Musicien de traverses, Renaud Gagneux, mort à Paris le 24 janvier, à l’âge de 70 ans, était entré en contact avec la musique par le canal radiophonique. Une série d’émissions consacrées à La Flûte enchantée, le dernier opéra de Mozart, fait office d’éveil musical pour l’enfant qui va débuter l’étude du piano, à 5 ans, avec l’assistante de deux immenses concertistes, Alfred Cortot et Yves Nat. Le premier enseigne à l’Ecole normale de musique, qu’il a fondée ; le second, au Conservatoire de Paris. Ces deux établissements se croiseront de façon curieuse dans la formation du jeune homme.

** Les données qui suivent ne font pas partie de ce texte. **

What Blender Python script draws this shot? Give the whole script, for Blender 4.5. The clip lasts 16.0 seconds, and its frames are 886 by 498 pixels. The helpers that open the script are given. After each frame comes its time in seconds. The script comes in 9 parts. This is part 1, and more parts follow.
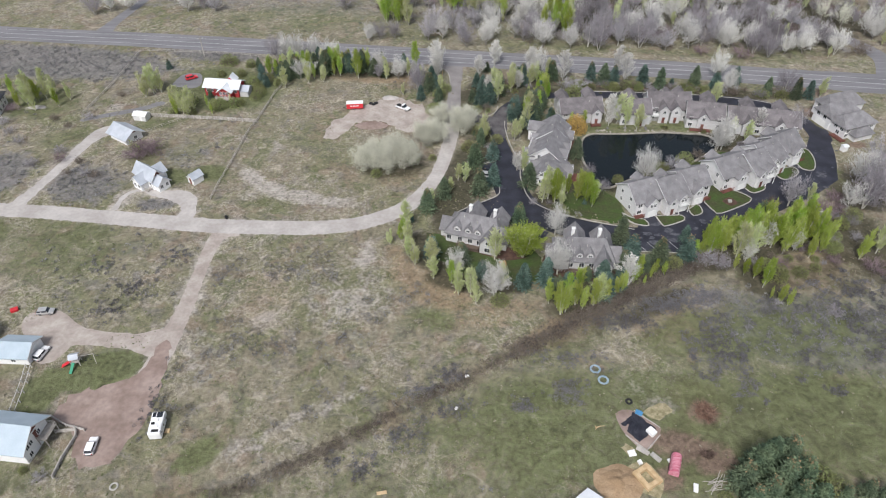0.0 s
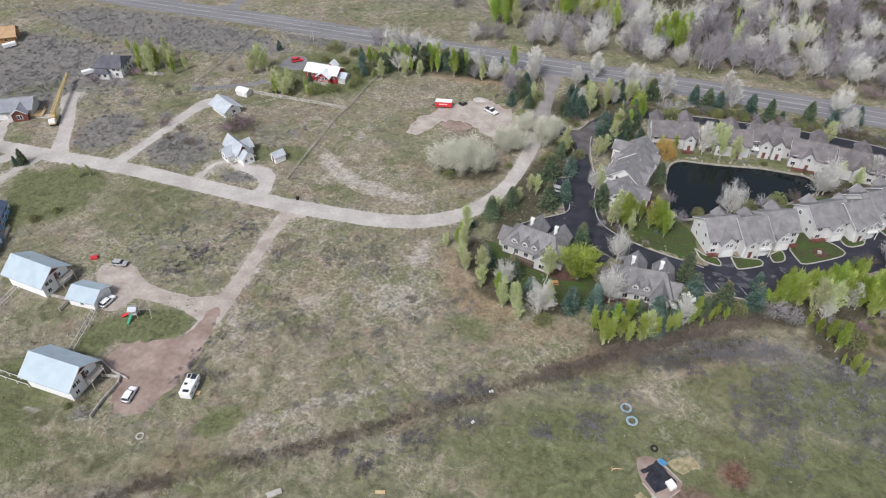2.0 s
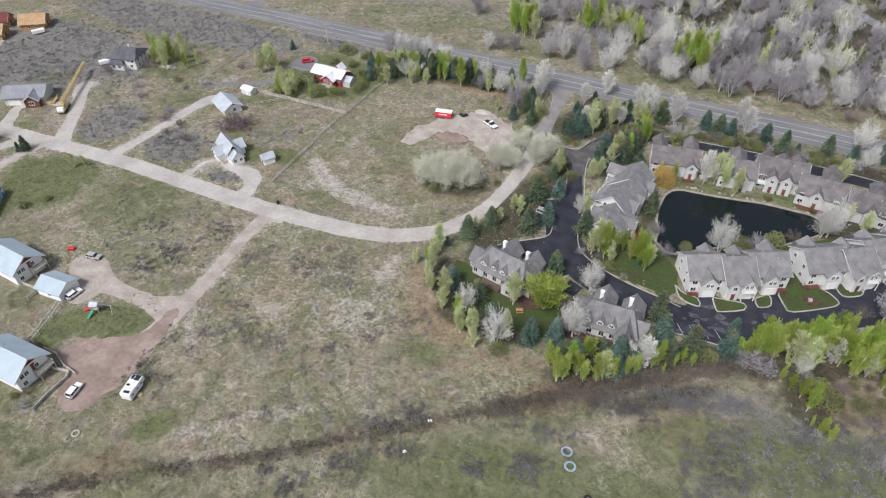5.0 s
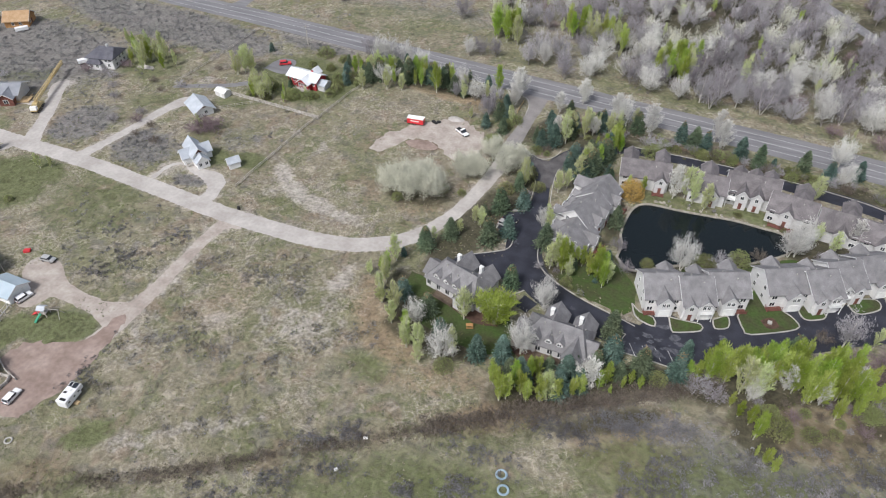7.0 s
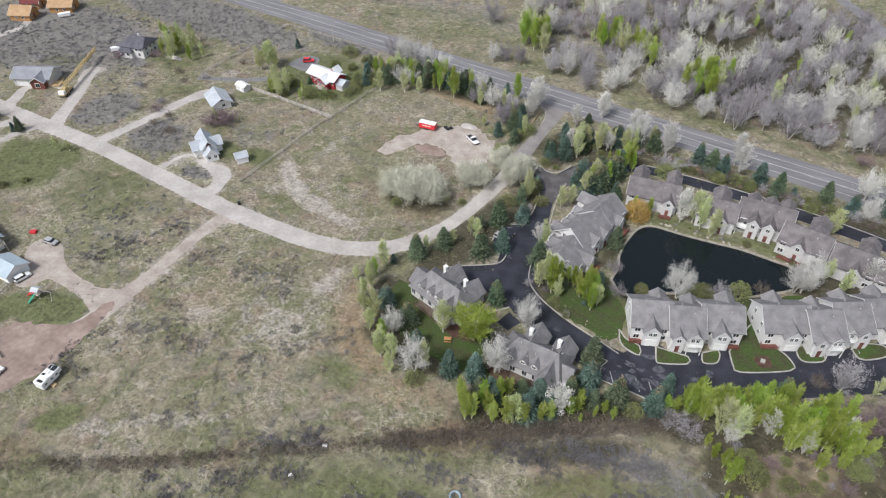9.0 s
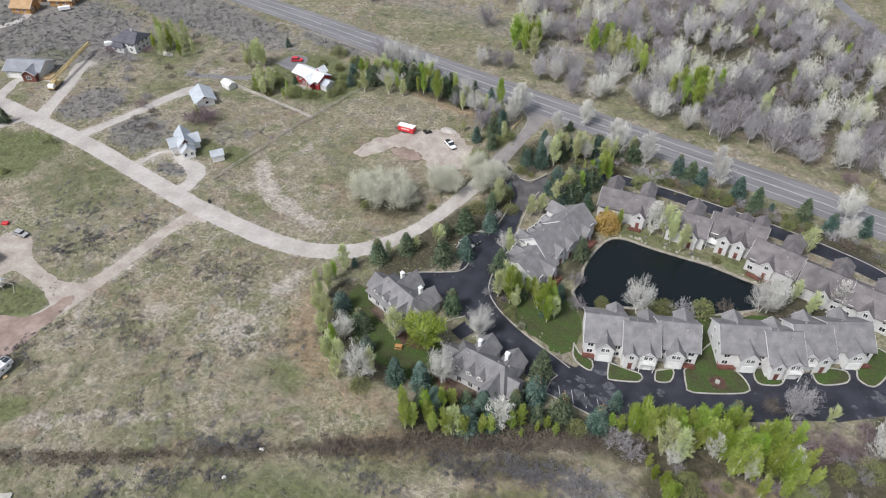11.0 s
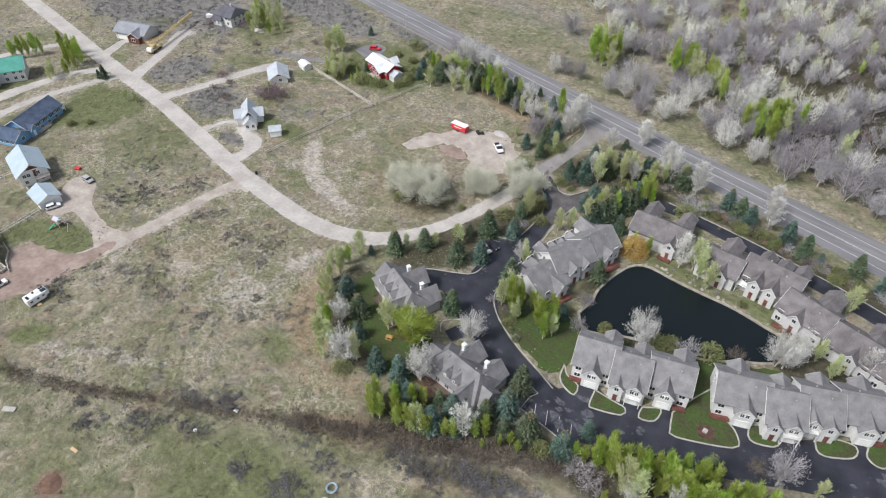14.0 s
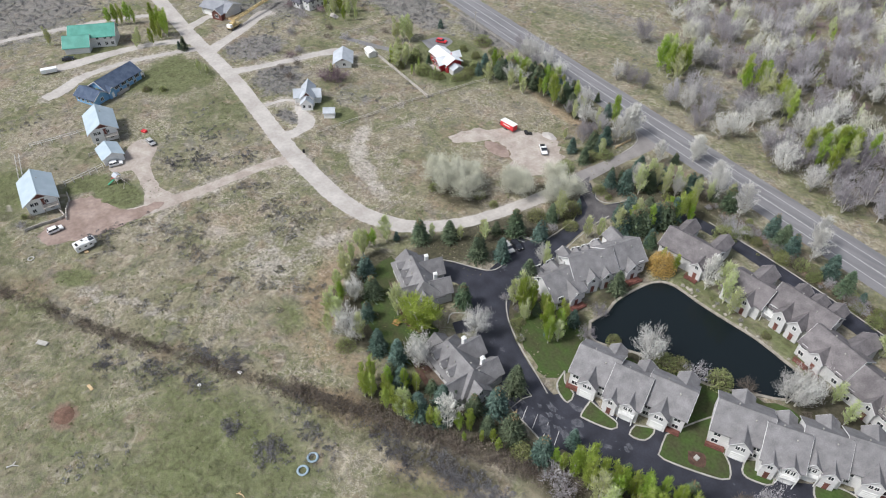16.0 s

Renaud Gagneux, né le 15 mai 1947 à Paris, entre au Conservatoire en 1958 et y obtient l’année suivante une première médaille de solfège spécialisé, puis il intègre l’Ecole normale de musique, en 1961, pour y travailler le piano jusqu’en 1963, successivement avec Alfred Cortot et Vlado Perlemuter. L’année 1967 est symptomatique de son écartèlement entre les deux institutions. Distingué par un premier prix d’harmonie au Conservatoire, il décroche dans le même temps une première mention de composition à l’Ecole normale où il est entré, en avril, pour étudier avec Henri Dutilleux. Cette approche de la composition sous la houlette d’un maître – semblable à celle effectuée en 1966, à Cologne, avec Karlheinz Stockhausen – n’aura duré que quelques mois.
Une cinquantaine d’œuvres
Elle sera plus longue au Conservatoire où, après avoir obtenu un second prix de contrepoint en 1968, Renaud Gagneux verra ses études de composition (avec Tony Aubin et André Jolivet) sanctionnées, en 1972, par un premier prix. Bien qu’il soit engagé, depuis 1970, dans la vie professionnelle, tant comme professeur de musique dans l’enseignement secondaire que comme « titulaire » du carillon de l’église Saint-Germain-l’Auxerrois, à Paris, Renaud Gagneux poursuit sa formation de compositeur, à partir de janvier 1972, dans la classe d’électro-acoustique dirigée par Pierre Schaeffer au Conservatoire. Sans incidence sur sa production.
Riche d’une cinquantaine d’œuvres, principalement écrites entre le début des années 1980 et la fin des années 1990, le catalogue de Renaud Gagneux ne comporte aucune création en studio. En dehors d’une expérience remarquée à l’opéra (Orphée, 1985) et de quelques solos instrumentaux, la plupart des œuvres mobilisent un effectif orchestral (avec, notamment, une demi-douzaine de concertos dont un, Triptyque, destiné, en 1993, au violoncelliste Mstislav Rostropovitch) ou chambriste.
« Sens de l’effet »
La première orientation est, entre autres, illustrée par une Messe (1980) bien dans la nature de ce musicien qui en vient à zigzaguer entre les expressions comme il l’a fait entre les institutions. Du Pie Jesu de Gabriel Fauré à la sonnerie du carillon de Genève, d’un choral de Bach aux percussions utilisées dans certaines cérémonies japonaises, nombreux sont les emprunts. Le résultat est pourtant personnel, à l’instar d’un Dies iræ construit, à contre-courant de la tradition de l’effroi, sur un balancement onirique pour ne pas dire souriant.
Un compositeur instinctif et habile qui sut, le plus souvent, se garder d’un excès de facilité
Séduit par les qualités poétiques et dramatiques de son jeune élève, Henri Dutilleux avait noté, en 1961, que Renaud Gagneux possédait le « sens de l’effet », ajoutant entre parenthèses, « presque un peu trop ». Cette réserve définit parfaitement la marge de manœuvre d’un compositeur instinctif et habile qui sut, le plus souvent, se garder d’un excès de facilité ainsi qu’en témoignent, par exemple, ses trois quatuors à cordes (1986-87).
Vint ensuite une longue période de silence. Renaud Gagneux disait n’avoir plus foi en la musique et être en attente d’« un choc ». Celui-ci se produisit au Japon. De 2001 à 2017, il ne composa plus que des haïkus (formes très brèves) pour piano ou clavecin. Parallèlement, il se découvrit une passion pour la face cachée de sa ville natale, débouchant sur des publications telles qu’un Atlas du Paris souterrain (Parigramme, 2016).